If Firefly is working for you, the bar for switching should be high. But if you are feeling the limits of Adobe’s ecosystem, its credit model, or its output style, the right alternative can give you more freedom without giving up too much control.
Top alternatives
#1Beautiful.ai
Best for teams making polished presentations, not creative asset generation inside Adobe workflows.
Beautiful.ai is only a loose alternative to Adobe Firefly, but it matters if your real need is presentation production rather than image, video, audio, or vector generation. Firefly lives inside Creative Cloud and is built for commercially safe asset creation across Photoshop, Illustrator, and GenStudio workflows. Beautiful.ai instead solves slide formatting: Smart Slides, brand consistency, collaboration, and faster deck creation for marketing and sales teams. If your team spends more time building pitch decks than generating creative assets, Beautiful.ai may fit better. The trade-off is scope: you gain intelligent presentation automation, but you lose Firefly’s multimodal generation, Content Credentials, and Adobe ecosystem integration. For buyers comparing the two, this is a workflow shift, not a like-for-like substitute.
#2Canva AI
Best for teams that want conversational design, brand memory, and workflow automation in one place.

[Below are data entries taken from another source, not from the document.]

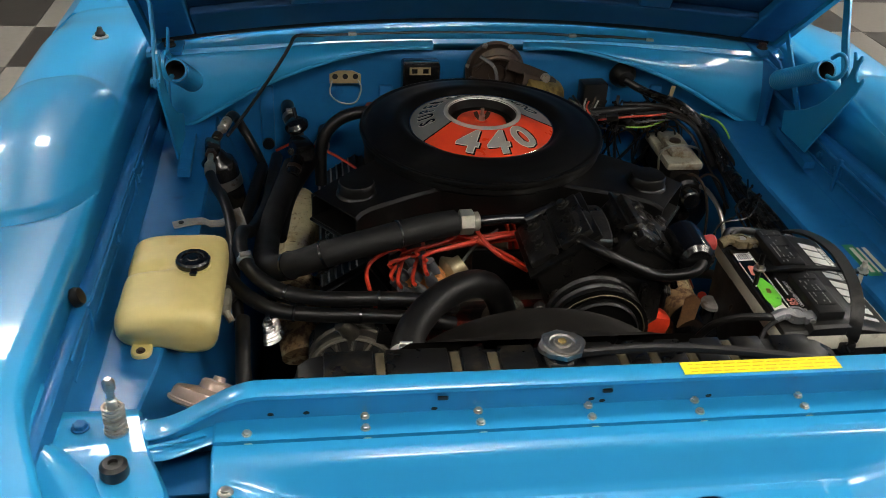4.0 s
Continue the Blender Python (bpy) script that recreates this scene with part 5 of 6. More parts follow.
part("nut_collar", lathe(B(), [(0.012, 0), (0.0165, 0.001), (0.0165, 0.008), (0.011, 0.011)], (-0.095, 0.443, 0.8455), (1, 0.06, 0), 20), NUT, nut)
part("pipe", tube(B(), [(-0.09, 0.444, 0.845), (-0.04, 0.456, 0.842), (0.0, 0.463, 0.838), (0.03, 0.468, 0.838)], 0.0095, 12, 5), BLACK_GLOSS, ac_hose)
hose("heater_hose", "black heater hose looping past the engine", [(-0.130, 0.345, 0.742), (-0.19, 0.345, 0.756), (-0.27, 0.348, 0.760), (-0.35, 0.353, 0.760), (-0.415, 0.37, 0.765), (-0.462, 0.41, 0.775), (-0.485, 0.47, 0.782), (-0.488, 0.54, 0.775), (-0.475, 0.62, 0.735), (-0.455, 0.76, 0.71), (-0.44, 0.95, 0.72)], 0.0125, bands=(0.19, 0.40), clamps=(0.56,))
hose("heater_hose", "lower black heater hose beside the air-conditioning hose", [(-0.130, 0.352, 0.700), (-0.20, 0.352, 0.715), (-0.28, 0.350, 0.725), (-0.36, 0.350, 0.730), (-0.43, 0.362, 0.735), (-0.485, 0.405, 0.745), (-0.512, 0.47, 0.748), (-0.515, 0.56, 0.735), (-0.50, 0.70, 0.70), (-0.47, 0.92, 0.71)], 0.0125, bands=(0.25, 0.40))
hose("breather_hose", "slim black vacuum hose across the driver side valve cover", [(0.165, 0.53, 0.805), (0.185, 0.57, 0.798), (0.201, 0.60, 0.788), (0.218, 0.668, 0.768), (0.238, 0.752, 0.747), (0.252, 0.805, 0.734), (0.258, 0.842, 0.728), (0.260, 0.855, 0.727)], 0.0085)
part_b = thing("hose_fitting", "small brass hose fitting on the valve cover", "fitting", (0.262, 0.862, 0.72))
part("fitting", lathe(B(), [(0, 0), (0.007, 0), (0.007, 0.012), (0.005, 0.018), (0, 0.02)], (0.262, 0.862, 0.714), (0.5, 0.1, 1), 14), BRASS, part_b)
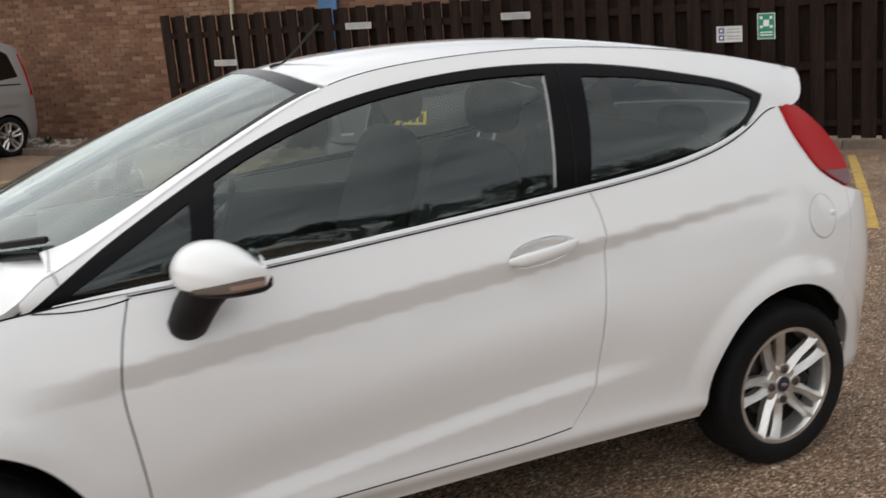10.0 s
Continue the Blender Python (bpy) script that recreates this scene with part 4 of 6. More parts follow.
# wheels
def build_wheel():
    w = group_part("wheel", car, "silver five-twin-spoke alloy wheel with black tyre")
    R, face = RADIUS, -0.098
    prof = [(0.196, 0.085), (0.215, 0.094), (0.245, 0.100), (0.268, 0.092), (R - 0.006, 0.080), (R, 0.062), (R, 0.040), (R - 0.007, 0.038), (R - 0.007, 0.030), (R, 0.028), (R, -0.028), (R - 0.007, -0.030), (R - 0.007, -0.038), (R, -0.040), (R, -0.062),
            (R - 0.007, -0.080), (0.270, -0.0915), (0.262, -0.0955), (0.245, -0.0985), (0.228, -0.0975), (0.216, -0.094), (0.209, -0.0905), (0.205, -0.086), (0.198, -0.080)]
    bm = lathe(prof, 144)
    # shoulder notches between the tread blocks
    for v in bm.verts:
        r = math.hypot(v.co.x, v.co.z)
        if r > 0.2745 and abs(v.co.y) > 0.045:
            k = int(round(math.atan2(v.co.z, v.co.x) / (2 * math.pi) * 144)) % 144
            if k % 3 == 0:
                v.co.x, v.co.z = v.co.x * (1 - 0.004 / r), v.co.z * (1 - 0.004 / r)
    part("tyre", bm, RUBBER, w, "black road tyre", smooth=True, sharp=50)
    part("rim_barrel", lathe([(0.196, 0.08), (0.190, 0.05), (0.184, 0.0), (0.178, -0.022)][::-1], 96), BARREL, w, "shaded inner barrel of the rim", smooth=True)
    rim = part("rim", lathe([(0.178, -0.022), (0.184, -0.050), (0.1855, -0.070), (0.1885, -0.0835), (0.1915, -0.0880), (0.2045, -0.0895), (0.2055, -0.083), (0.199, -0.078)][::-1], 96), ALLOY, w, "silver alloy rim", smooth=True)
    # hub and ten arms, in five pairs
    part("hub", lathe([(0.0, -0.074), (0.024, -0.074), (0.031, -0.0735), (0.034, -0.0705), (0.056, -0.0690), (0.066, -0.0665), (0.072, -0.058), (0.073, -0.03), (0.0, -0.03)], 60), ALLOY, w, smooth=True)
    for k in range(5):
        for s in (-1, 1):
            rows = []
            bm = bmesh.new()
            for i, (r, off, wd, y, dp) in enumerate(((0.036, 0.012, 0.0200, -0.068, 0.036), (0.060, 0.0150, 0.0205, -0.0695, 0.036), (0.084, 0.0205, 0.0190, -0.0715, 0.036), (0.104, 0.0255, 0.0172, -0.0740, 0.036), (0.128, 0.0282, 0.0165, -0.0775, 0.034), (0.156, 0.0300, 0.0168, -0.0815, 0.030), (0.176, 0.0318, 0.0200, -0.0845, 0.024), (0.1925, 0.0345, 0.0262, -0.0860, 0.018))):
                a = radians(72 * k)
                u, t = Vector((math.cos(a), 0, math.sin(a))), Vector((-math.sin(a), 0, math.cos(a)))
                row = []
                for du, dy in ((-1.0, dp), (-1.0, 0.015), (-0.70, 0.0075), (s * 0.15, -0.0055), (0.70, 0.0075), (1.0, 0.015), (1.0, dp)):
                    q = u * r + t * (s * off + du * wd)
                    row.append(bm.verts.new((q.x, y + dy, q.z)))
                rows.append(row)
            for p, q in zip(rows, rows[1:]):
                for i in range(6):
                    bm.faces.new((p[i], p[i + 1], q[i + 1], q[i]))
            bm.faces.new(rows[-1])
            bm.faces.new(rows[0][::-1])
            part("spoke", bm, ALLOY, w, smooth=True, sharp=24)
    part("centre_cap", lathe([(0.0, -0.0775), (0.020, -0.0775), (0.026, -0.0765), (0.0275, -0.074), (0.0275, -0.07)], 32), BADGE_BLUE, w, "dark blue centre cap", smooth=True)
    part("cap_mark", blob((0.015, 0.0012, 0.006), (0, -0.0778, 0), power=2, n=14, m=pose(0, 0, 0, 0, -20, 0)), SATIN, w, smooth=True)
    for k in range(4):
        a = radians(37 + 90 * k)
        c = (0.054 * math.cos(a), 0, 0.054 * math.sin(a))
        m = Matrix.Translation(c)
        bm = lathe([(0.0142, -0.060), (0.0142, -0.076), (0.0120, -0.0795), (0.0, -0.0795)], 6)
        bmesh.ops.transform(bm, matrix=m, verts=bm.verts)
        part("wheel_nut", bm, STEEL, w, "steel wheel nut")
        bm = lathe([(0.0200, -0.060), (0.0200, -0.0755), (0.0172, -0.0755), (0.0160, -0.0655)], 20)
        bmesh.ops.transform(bm, matrix=m, verts=bm.verts)
        part("nut_seat", bm, ALLOY, w, smooth=True)
    part("brake_disc", lathe([(0.06, -0.012), (0.07, -0.018), (0.128, -0.018), (0.129, 0.0), (0.06, 0.0)], 48), STEEL, w, "worn steel brake disc", smooth=True)
    part("brake_caliper", block((0.07, 0.07, 0.12), (0.108, -0.004, 0.03), bevel=0.012), MATT_BLACK, w)
    part("backplate", lathe([(0.0, 0.02), (0.180, 0.02), (0.180, 0.03), (0.0, 0.03)], 40), DARK, w)
    return w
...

Canva AI is a real alternative to Adobe Firefly for teams that want more than asset generation. Firefly is strongest when you need commercially safe image, video, audio, and vector creation inside Adobe’s professional creative stack. Canva AI 2.0 goes broader: conversational design, persistent memory, object-level editing, connectors to Slack, Gmail, Drive, and Calendar, plus scheduling and agentic orchestration. That makes it appealing for marketing, comms, and social teams that want to move from brief to published content with less context switching. The trade-off is depth versus breadth. Canva AI is more workflow-oriented and easier for non-designers, but it does not match Adobe Firefly’s Creative Cloud integration, Content Credentials posture, or Adobe’s enterprise creative tooling. Evaluate it if automation matters more than pro-grade creative control.